The natives depicted in the Duck Tales episodes represent third world countries, and the Duckbergers represent America. The treasures are actually the countries natural resources. The show justifies the plundering of other countries natural resources in the same manner that it justifies Scrooge's plundering of the native's treasures. Even though the third world countries actually sell their resources, they don't have much of a choice if they want to sell them or not, or what price they will sell it at. I doubt an oil producing Middle Eastern country can deny the sale of oil to the United States. The reasons the third world countries are poor is because of the capitalistic structure of the global economy, not everyone can be rich in capitalism. Countries that try to alleviate their staggering economic situation by borrowing funds from the international bank, but the country just incurs more debt. This system appeals to people with money. It is entities like Disney that try to make it appeal to everyone.

Scrooge's greatest fear is to lose his money. His wealth is synonymous with his identity, losing his money would be like losing his soul. The show argues that Scrooge deserves all of the money he has amassed, even though portions of it have came from the expense of others. To want Scrooge's money is wrong; a person should earn it using his or her own means. Children see Scrooge on countless occasion's turn down people begging for money, even though he has great excess and they are in dire need. This reinforces the capitalistic idea of what a person has is what he or she deserves. There is not enough wealth to go around, upper class society must keep a firm grasp on their money. The show makes bourgeoisie society appealing to all of its viewers, in spite of the fact that many viewers will never see the likes of it.

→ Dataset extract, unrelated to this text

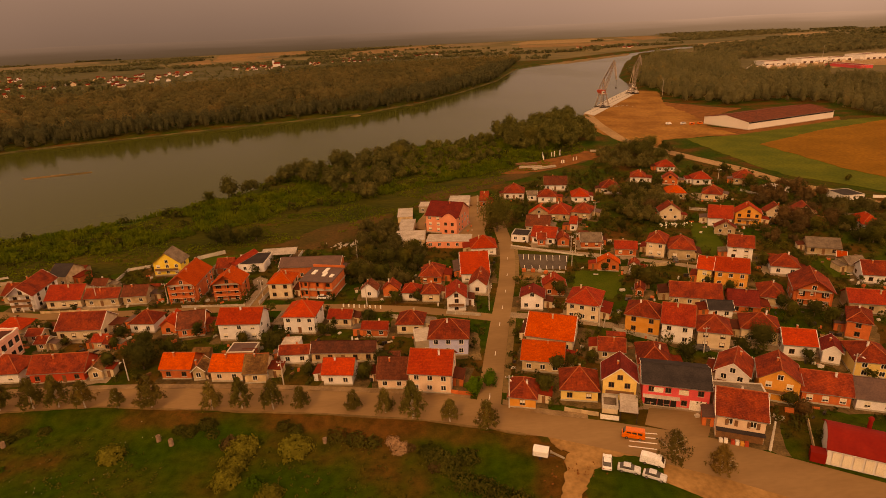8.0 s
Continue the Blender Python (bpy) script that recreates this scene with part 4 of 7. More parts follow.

The Dorfman and Mattelart essay elucidates the persuasive and sometimes dangerous nature of Disney comics. Disney is shaping the minds of the impressionable third world inhabitant by convincing him or her of the validity of their poor social situation. On an even more hazardous level, Disney has taught the lower class to accept their lowly state. Dorfman and Mattelart point out "harm in dreaming the dream of a particular class as if it were the dream of the whole of humanity"(534). Creating one dream for both the lower and upper classes ensures the positions both classes are within. The lower class will strive to gain wealth but will accept their inefficiency to do so as a deficiency in themselves and not in the capitalistic system. Facets of capitalism reinforced by Duck Tales ensures the viewers of the show will dream this dangerous dream without ever comprehending they are doing so.